REVIEW :: DETECTIVE COMICS #871

November 29, 2010 at 2:00 pm By:

This issue debuts the new creative team of Scott Snyder (American Vampire), Jock (The Losers) and Francesco Francavilla (the upcoming Black Panther: The Man Without Fear) on the Commissioner Gordon back-up.   I’ve personally been anticipating this book very much since the announcement of this line-up.  Their first issue delivered in full on that anticipation.

Snyder is most effective in his characterization.  The two key scenes of this book are two different conversations with Commissioner Gordon; one between Gordon and Dick Grayson, the other between Gordon and Grayson as Batman.  They have two completely different tonalities.  In the first Gordon is the dominant player; he’s respectful of Grayson as a former Police Officer but also exercises a dry backhanded attitude because he was also the punk who used to date his daughter.  That Grayson takes these slight barbs in cool stride is a nice touch.  The second conversation with Batman has them on equal footing.  It also works in contrast with the established relationship between Bruce Wayne’s Batman.

“I suppose I’m not used to it yet”

“Used to what?”

“To you still being there when I look up.”

The only complaint I would have is that the mystery didn’t really grab me.  It was fine but I have less interest in the next plot development than I do the next dialogue exchange.  Also I think the opener would’ve been more effective without the narrative caption monologue.  It doesn’t quite sync up properly with the imagery to create an effective metaphor.  Again, the character work and sharp dialogue more than make up for these faults.

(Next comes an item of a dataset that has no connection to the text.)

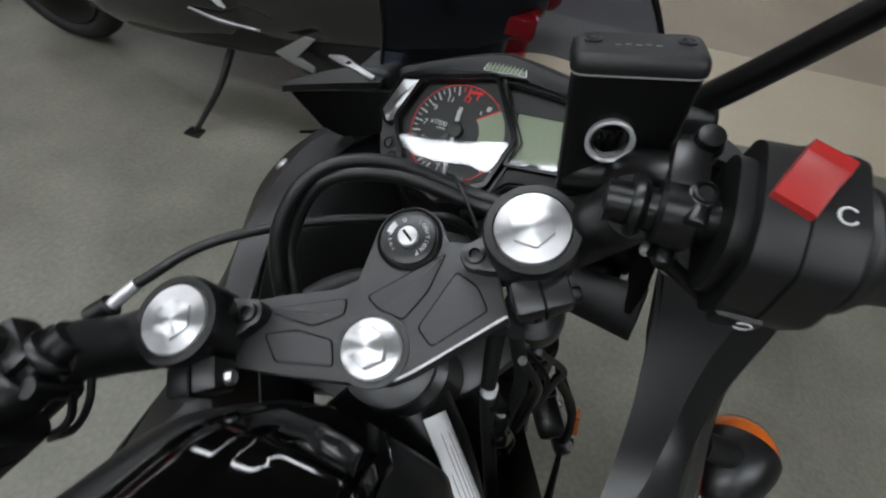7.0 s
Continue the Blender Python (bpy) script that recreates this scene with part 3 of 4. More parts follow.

So too does Jock’s artwork.  Moody, minimalist and jagged, it reminds me of early Sean Phillips and Ashley Wood, as well as latter Moon Knight/early New Mutants-era Bill SienkiewiczDavid Baron uses a simple palette and gradients only slightly.  It doesn’t overpower the work but, in fact, completes it.

The Commissioner Gordon back-up is superb as well.  It contextualizes an element of the main story in a clever way.  What astounded me was how it used a piece of Gordon’s history.  I won’t spoil it but, how did nobody think of this before?  Francavilla is in the contemporary school of artists like Chris Samnee and Gabriel Hardman, a sort of neo-classical school of art.  You can tell he likes his Alex Raymond, Milton Caniff, and Alex Toth.  Francavilla also did his own coloring for this.  It falls in line with the coloring in the lead but with less gloss.  Kind of reminded me of the coloring in Criminal, which is a high compliment.  The only complaint here is that there is a sequence that flashes between the present and a memory but I missed it in the first read because the color cues weren’t distinct enough.  A minor quibble however.

Atmospheric and intelligent, an excellent start for this title’s new direction.